▶ Objective
Gather from the material every line that contains the string "recreates".

▶ Raw records

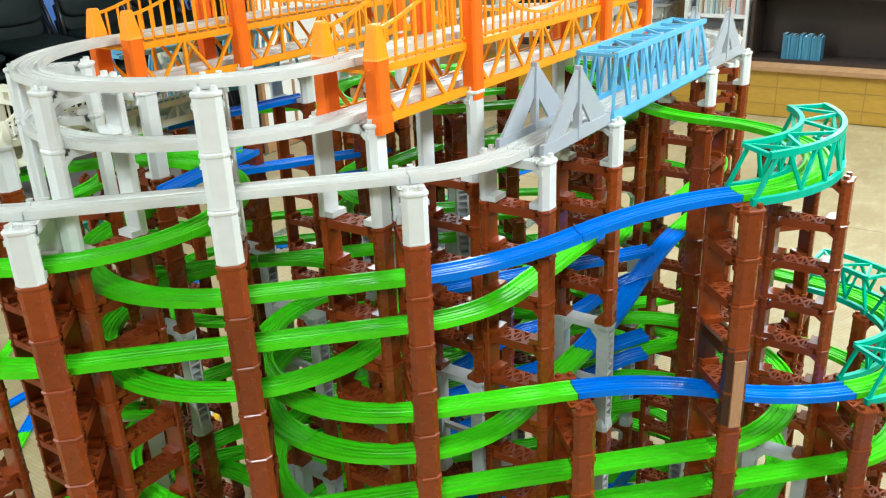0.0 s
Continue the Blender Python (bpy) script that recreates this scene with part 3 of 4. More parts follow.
def tie_mesh(name, material, height):
    """The ties between two tall legs."""
    bm = bmesh.new()
    box(bm, 0, 0, height - 0.005, 0.028, 2 * POST - 0.020, 0.010)
    return done(bm, name, material)


def legged(name, meshes, parent, label, m):
    """A block or tall leg pair: the rung or ties, and two posts under it."""
    o = put(name, meshes[0], parent, label, m)
    put("post", meshes[1], o)
    put("post", meshes[1], o, "", pose(0, 0, 0, 0, 0, 180))
    for extra in meshes[2:]:
        put("tie_bar", extra, o)
    return o


def studded(name, material, height, reach=0.0):
    """One chunky building block with studs, long enough to bridge both posts when it has a reach."""
    bm = bmesh.new()
    octo(bm, 0, 0, 0, height, 0.034, 0.032 + 2 * reach, 0.003)
    for a in (-1, 1):
        for b in (-1, 1):
            for c in ((-reach, reach) if reach else (0.0,)):
                octo(bm, a * 0.010, b * 0.009 + c, height - 0.001, height + 0.006, 0.010, 0.010, 0.0025)
    return done(bm, name, material)


def block_pair(name, material, height):
    return rung_mesh(name, material, height), post_mesh("post", material, height)


def tall_pair(height):
    bm = bmesh.new()
    box(bm, 0, 0, height * 0.45, 0.009, 2 * POST - 0.018, 0.009)
    return tie_mesh("tall_leg", GREY, height), tall_leg_mesh("post", GREY, height), done(bm, "tie_bar", GREY)


BLOCK = rung_mesh("block", RUNGBROWN, U), post_mesh("post", BROWN, U)
FOOTBLOCK = rung_mesh("block", RUNGBROWN, U - BASE), post_mesh("post", BROWN, U - BASE)
WBLOCK = {}
TALL, FOOTTALL = tall_pair(3 * U), tall_pair(3 * U - BASE)
BLUECAP, YELLOWCAP, WIDECAP = studded("blue_block", BLOCKBLUE, 0.022), studded("yellow_block", YELLOW, 0.036), studded("yellow_block", YELLOW, 0.036, 0.037)


def white_block(height):
    key = round(height, 3)
    if key not in WBLOCK:
        WBLOCK[key] = block_pair("white_block", WHITE, height)
    return WBLOCK[key]


piers = []
for x, y, h, z in NODES:
    for p in piers:
        dh = (h - p[2]) % 180
        if math.hypot(x - p[0], y - p[1]) < 0.03 and min(dh, 180 - dh) < 15:
            p[3].append(z)
            break
    else:
        piers.append([x, y, h, [z]])

TOP = 17 * U - BASE
CAPS = {2: (0.022, 0.0), 3: (0.022, 0.036), 4: (0.022, 0.036), 5: (0.022, 0.036)}
cx, cy, ch = C(3)[0], C(3)[1], -45
LOOP = []
for kind, bow in zip("RRLLLL", (R, R, R, WIDER, WIDER, WIDER)):
    cx, cy, ch = step(cx, cy, ch, kind, 1, bow)
    LOOP.append((cx, cy))


OUTLINE = [C(0), C(5), (0.002, -0.454), (0.16, -0.389), (0.225, -0.232), (0.29, -0.075), (0.42, 0.018), (0.577, 0.083), (0.6425, 0.24)]
OUTLINE = OUTLINE + [turned(px, py, 0)[:2] for px, py in OUTLINE]


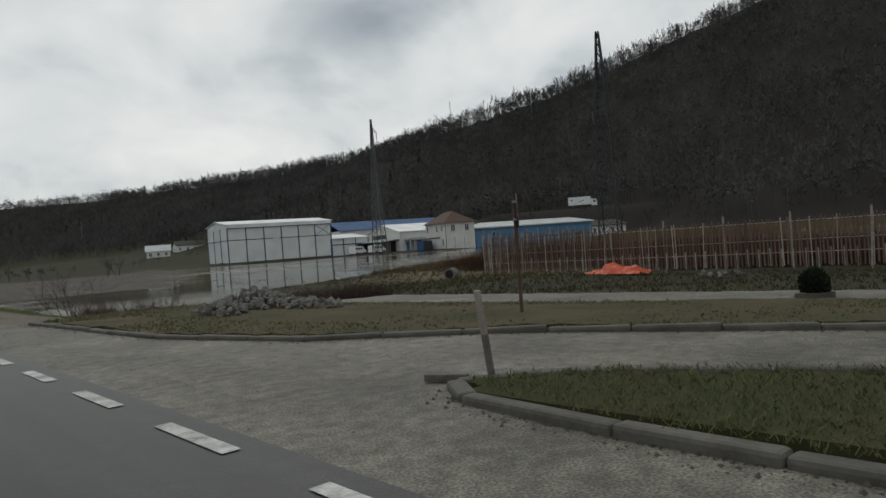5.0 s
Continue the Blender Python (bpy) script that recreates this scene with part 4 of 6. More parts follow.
# ---- signs and posts at the entrance ----
def arrow_sign():
    ob = thing("direction_sign", pose(8.42, 82.88, 0.06, 0, 0, -12.6), "blue direction sign with white lettering bars on two posts", "sign")
    w, z0, z1 = 1.15, 0.58, 1.08
    part("panel", prism([(-w / 2, z0), (w / 2 - 0.16, z0), (w / 2, (z0 + z1) / 2), (w / 2 - 0.16, z1), (-w / 2, z1)], "y", -0.02, 0.02), SIGNBLUE, ob)
    part("chevron", prism([(w / 2 - 0.23, z0 + 0.03), (w / 2 - 0.17, z0 + 0.03), (w / 2 - 0.03, (z0 + z1) / 2), (w / 2 - 0.17, z1 - 0.03), (w / 2 - 0.23, z1 - 0.03), (w / 2 - 0.10, (z0 + z1) / 2)], "y", -0.026, -0.021), SIGNWHITE, ob)
    # writing drawn as plain bars
    part("lettering_bar", bx(-0.12, 0.22, -0.026, -0.021, z1 - 0.12, z1 - 0.085), SIGNWHITE, ob)
    for x in (-0.38, -0.27, -0.16, -0.05, 0.06, 0.17):
        for dx in (0.0, 0.045):
            part("lettering_bar", bx(x + dx, x + dx + 0.018, -0.026, -0.021, z0 + 0.09, z0 + 0.27 + (0.08 if x < -0.3 else 0)), SIGNWHITE, ob)
        part("lettering_bar", bx(x, x + 0.063, -0.026, -0.021, z0 + 0.075, z0 + 0.092), SIGNWHITE, ob)
    for x in (-0.26, 0.28):
        part("post", bx(x - 0.03, x + 0.03, 0.021, 0.08, -0.3, z1 - 0.05, 0.006), BLUEFRAME, ob)


arrow_sign()


def round_sign():
    ob = thing("round_road_sign", pose(9.75, 80.27, 0.1, 0, 0, 128), "round road sign seen from its grey back on a rusty pole", "sign")
    part("disc", lathe([(-0.012, 0.32), (-0.012, 0.33), (0.012, 0.33), (0.012, 0.32)], 32, "y"), SIGNFACE, ob, "dark grey sign back")
    bmr = bmesh.new()
    n = 32
    for i in range(n):
        a, b = 2 * math.pi * i / n, 2 * math.pi * (i + 1) / n
        rod(bmr, (0.33 * math.cos(a), 0, 0.33 * math.sin(a)), (0.33 * math.cos(b), 0, 0.33 * math.sin(b)), 0.010, n=5)
    part("rim", bmr, SIGNWHITE, ob, "thin pale rim")
    part("pole", rod(bmesh.new(), (0, 0.05, -2.3), (0, 0.05, 0.24), 0.03, n=10), RUST, ob, "rusty steel pole")
    for z in (-0.15, 0.15):
        part("clamp", bx(-0.1, 0.1, 0.013, 0.085, z - 0.02, z + 0.02, 0.004), STEEL, ob)
    ob.location.z = 2.14


SIGNFACE = material("dull_sign_back", (0.045, 0.045, 0.046), (0.03, 0.03, 0.03), rough=0.55, metal=0.2, bump=0.05)
round_sign()


def stop_sign():
    ob = thing("octagonal_sign", pose(10.0, 92.9, -0.05, 0, 0, 221), "octagonal red road sign on a tall rusty pole", "sign")
    pts = [(0.29 * math.cos(radians(22.5 + 45 * i)), 1.66 + 0.29 * math.sin(radians(22.5 + 45 * i))) for i in range(8)]
    part("plate", prism(pts, "y", -0.01, 0.01), SIGNBACK, ob, "grey metal back")
    part("face", prism([(x * 0.97, 1.66 + (z - 1.66) * 0.97) for x, z in pts], "y", 0.0105, 0.014), STOPRED, ob, "faded dark red face")
    part("pole", rod(bmesh.new(), (0, -0.04, -0.4), (0, -0.04, 1.9), 0.03, n=10), RUST, ob, "rusty steel pole")
    for z in (1.52, 1.8):
        part("clamp", bx(-0.09, 0.09, -0.075, -0.011, z - 0.02, z + 0.02, 0.004), STEEL, ob)


stop_sign()


def striped_post():
    ob = thing("striped_post", pose(5.71, 77.06, 0.07, 2, 2, 0), "leaning red and white striped marker post at the island tip", "post")
    part("core", bx(-0.05, 0.05, -0.05, 0.05, -0.2, 0.70, 0.008), SIGNWHITE, ob)
    for k in range(4):
        z = 0.02 + k * 0.17
        bm = bmesh.new()
        q = 0.053
        lows = [bm.verts.new((x, y, z + (0.0 if x > 0 else 0.06))) for x, y in ((-q, -q), (q, -q), (q, q), (-q, q))]
        highs = [bm.verts.new((x, y, z + 0.085 + (0.0 if x > 0 else 0.06))) for x, y in ((-q, -q), (q, -q), (q, q), (-q, q))]
        for i in range(4):
            bm.faces.new((lows[i], lows[(i + 1) % 4], highs[(i + 1) % 4], highs[i]))
        bm.faces.new(lows[::-1])
        bm.faces.new(highs)
        part("stripe", bm, SIGNRED, ob, "red painted band")
    part("cap", bx(-0.06, 0.06, -0.06, 0.06, 0.70, 0.76, 0.012), YELLOW, ob)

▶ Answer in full
Continue the Blender Python (bpy) script that recreates this scene with part 3 of 4. More parts follow.
Continue the Blender Python (bpy) script that recreates this scene with part 4 of 6. More parts follow.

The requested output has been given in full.